O Brasil já vivenciou alguns episódios de mal-estar e constrangimento no passado. Na história recente, a posse de José Sarney como presidente é um desses fatos. Para os mais jovens, é claro, faz-se necessária uma explicação. Tancredo, que vem a ser tio-avô de Aécio Neves, era um político mineiro que concorreu à presidência numa eleição indireta, onde só votavam os congressistas. Naqueles tempos, o povo era alijado de votar diretamente. Este direito de escolher o presidente cabia aos deputados e senadores que, em regra, referendavam o general de plantão escolhido pelo presidente general ou pelo partido do tal militar.Sei que este papo histórico é um tanto chato. Insistir nesta toada de explicar tudo direitinho parece ser daqueles erros imperdoáveis a um cronista. Continuando assim e metade dos leitores vai jogar o jornal para o lado ou seguirá adiante fazendo coisas bem mais interessantes. Então: corte na história e vamos em frente. O congresso elegeu Tancredo tendo como vice José Sarney, um aliado do regime militar, escritor casual e, talvez por carteiraço, membro da Academia Brasileira de Letras, com a significativa obra Marimbondos de Fogo. Pois, a ironia do destino venceu de 7 a 0, tal qual a Alemanha fez há algum tempo. Tancredo ganhou. Mas, não assumiu. Morreu antes. O fato gerou uma comoção nacional. Mílton Nascimento e seu Coração de Estudante embalaram os atos fúnebres. A impressão era de que toda a esperança do povo estava sendo enterrada junto. Sarney, que não venceria, acabou presidente.

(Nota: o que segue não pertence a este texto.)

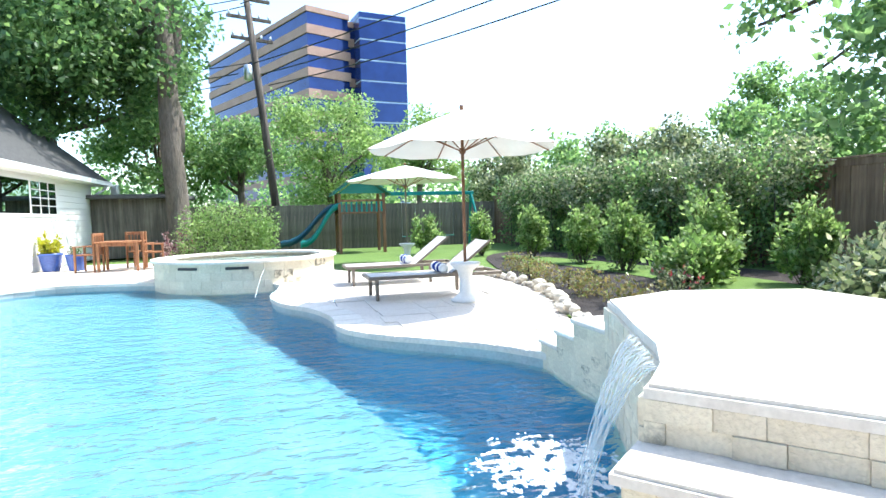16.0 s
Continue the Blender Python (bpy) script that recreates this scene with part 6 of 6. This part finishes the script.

Ali adiante, ainda nesta era de vergonha alheia, eis que surge Collor de Mello. Uma verdadeira paixão nacional. Caçador de marajás, jovem, destemido, midiático. As tias votaram nele sem pensar. Os tios mais velhos viram ali a salvação. Jovens viram um jovem na política. A mídia jogou-se com tudo. Do outro lado, um barbudo, carrancudo e temido Lula. Ainda tinha o Brizola que era um ameaça daquelas. Neste quadro, empresários avisaram que fechariam as fábricas, espalhavam-se boatos de que as garagens das casas seriam confiscadas para encher de gente pobre, as casas da praia também seriam usadas para dar teto a quem não tinha. Até os pobres ficaram com medo de tanta mudança.
Com votos de ricos e pobres, o bonitão ganhou. E confiscou a poupança de pobres, remediados e ricos. O dano maior, claro, foi para a parte debaixo da pirâmide. Eis que pouco tempo de governo o cansaço e o arrependimento foi tomando conta da mídia e das pessoas. O caçador foi cassado. E a presidência caiu no colo de um mineiro, Itamar Franco, o vice. O Fusca, que havia sido abandonado, voltou a ser fabricado.

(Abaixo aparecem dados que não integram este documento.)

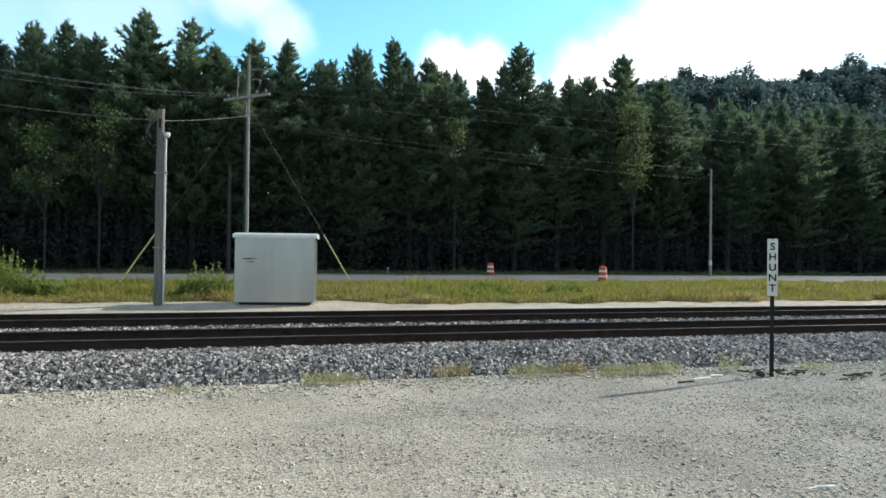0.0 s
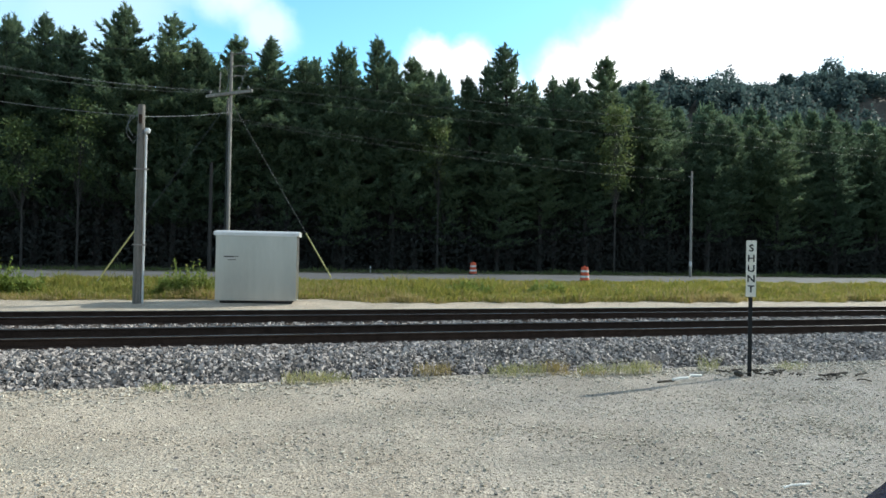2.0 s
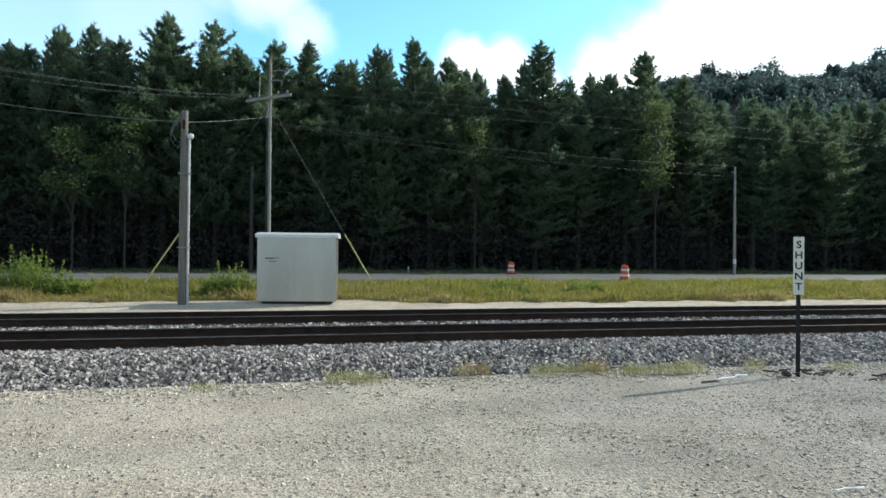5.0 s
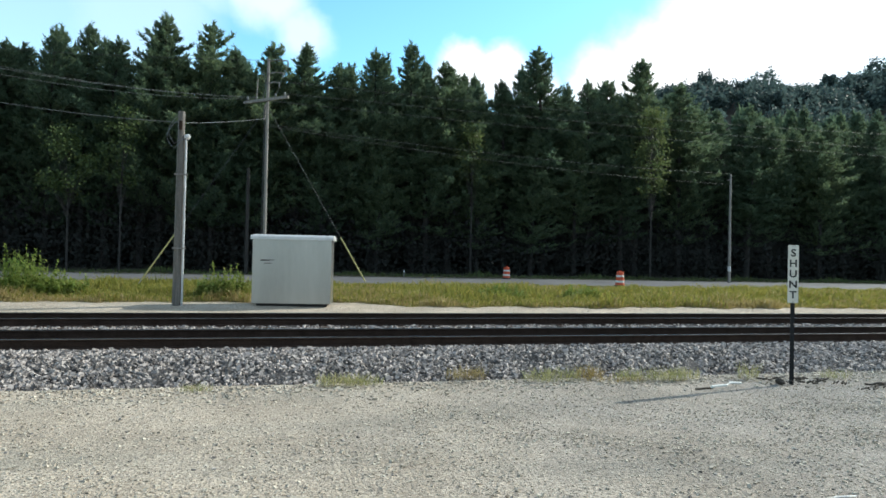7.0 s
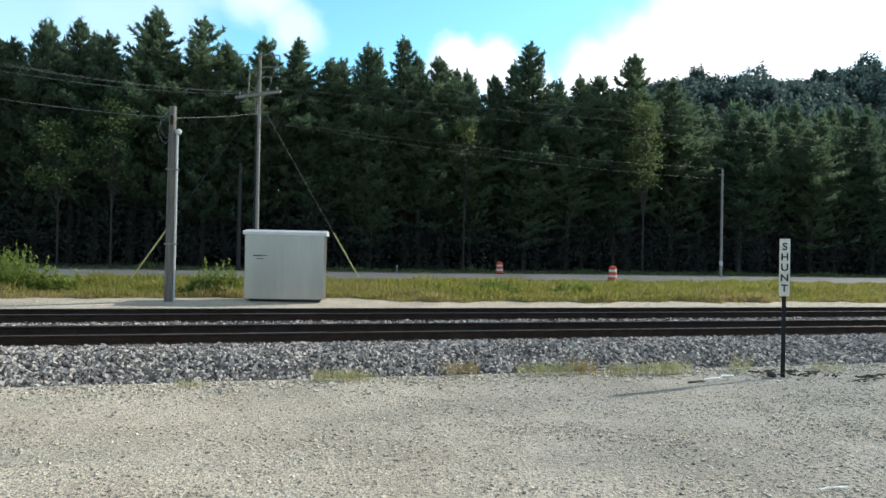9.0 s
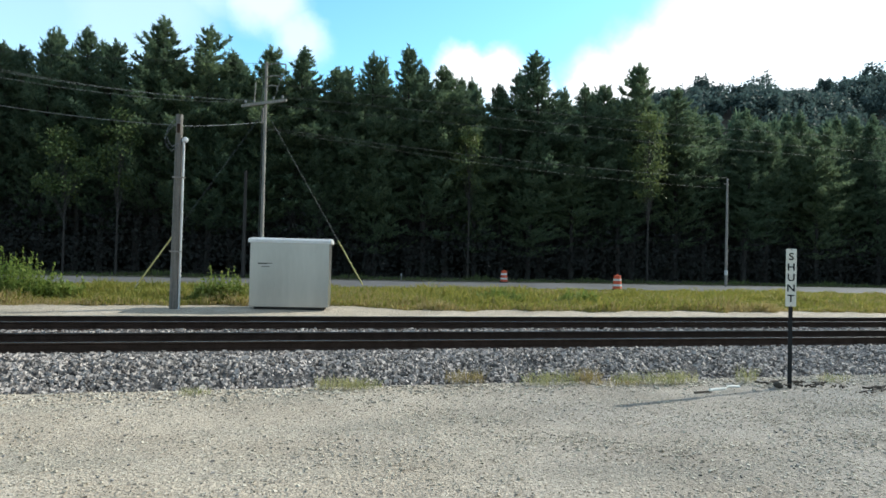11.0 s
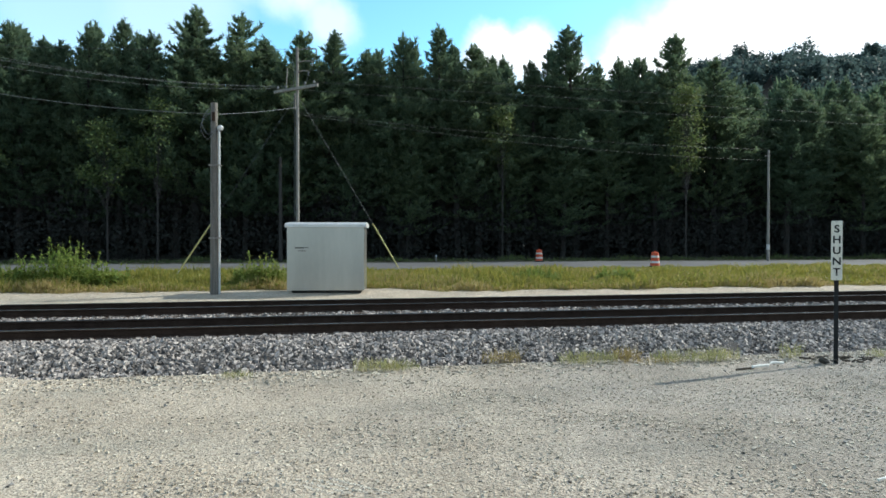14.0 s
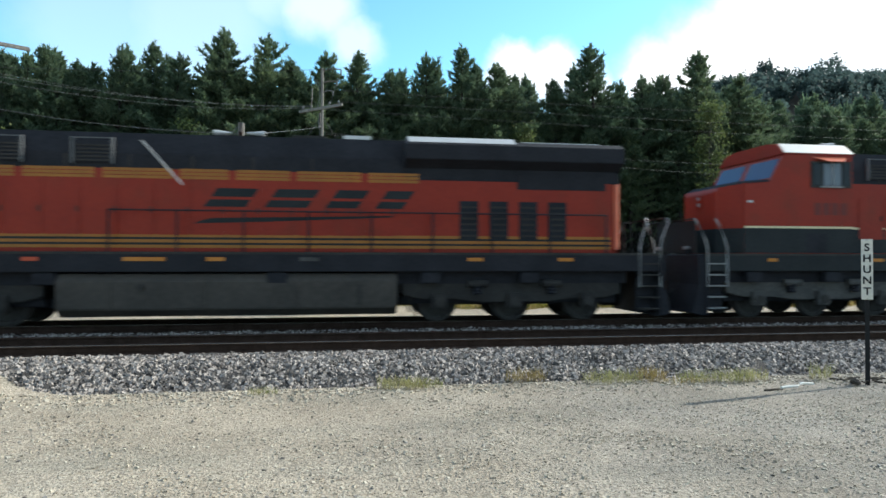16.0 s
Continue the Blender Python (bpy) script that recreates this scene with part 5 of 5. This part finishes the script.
def motions():
    step = 1.0 / FPS
    turn = -math.degrees(SPEED * step / WHEEL_R)
    for axle, x in zip(lead_axles + second_axles, AXLES + AXLES):
        walk(axle, [(k * step, pose(x, 0, WHEEL_R) @ pose(0, 0, 0, 0, turn * k, 0)) for k in range(481)])
    walk(lead_engine, [(t, pose(front_x(t), TRACKS[1], RAIL_TOP)) for t in (0.0, 14.0, 15.0, 15.5, 16.0)])
    walk(second_engine, [(t, pose(front_x(t) + 23.4, TRACKS[1], RAIL_TOP)) for t in (0.0, 14.0, 15.0, 15.5, 16.0)])


motions()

Cresci ouvindo minha mãe falar em mixórnia quando o reino da bagunça e da esculhambação tomava conta. Hoje bem sei que o termo correto é mixórdia. É uma expressão de pouco uso, dessas que foge da boca dos menos avisados ou surge no meio de uma crônica escrita numa manhã chuvosa. Às vezes, quando leio algumas coisas na mídia, quando escuto determinadas coisas vindas do rádio, quando tento entender a intenção dos governantes, dos apoiadores e dos detratores chego à conclusão rápida e rasteira: vivemos no Reino da Mixórdia. E, o pior, não há salvador de plantão.
Não sei aonde vamos chegar, eis que futurólogo não sou. Mas, olha, o caminho não está bom para ninguém. É constrangedor o silêncio da maioria que votou na esperança. Leio notícias de que os pastores evangélicos, hoje senhores deputados e senadores, estão apavorados com o ímpeto governista em atingir os mais velhos e mais pobres a partir da reforma da previdência. Começam a desconfiar que o eleito não é bem o homem escolhido pelo Criador para mudar os destinos da pátria. Leio que militares estão desanimados com a guerra proporcionada pelos milicianos virtuais e seus gurus atávicos. Por outro lado, ouço entrevista onde deputado ataca a tudo e a todos como se para defender o país fosse necessário eliminar o contraditório.
Com tudo isso, meu instinto consegue notar o constrangimento e a vergonha de muitas pessoas por aqui que só queriam terminar com a corrupção, só queriam um pouco mais de justiça e hoje enxergam que assinaram um cheque em branco e que a conta será muito mais salgada do que a anunciada. E, o pior, o portador do cheque em vários momentos elege muitos destes seus eleitores com seus inimigos.
No Reino da Mixórdia desavisado bate palmas. Defende o indefensável com fake news gerando mais e mais desinformação. Claro que o quadro pode até piorar. Torço para que isso não ocorra. Afinal, nem o mais fanático merece uma bomba no seu colo.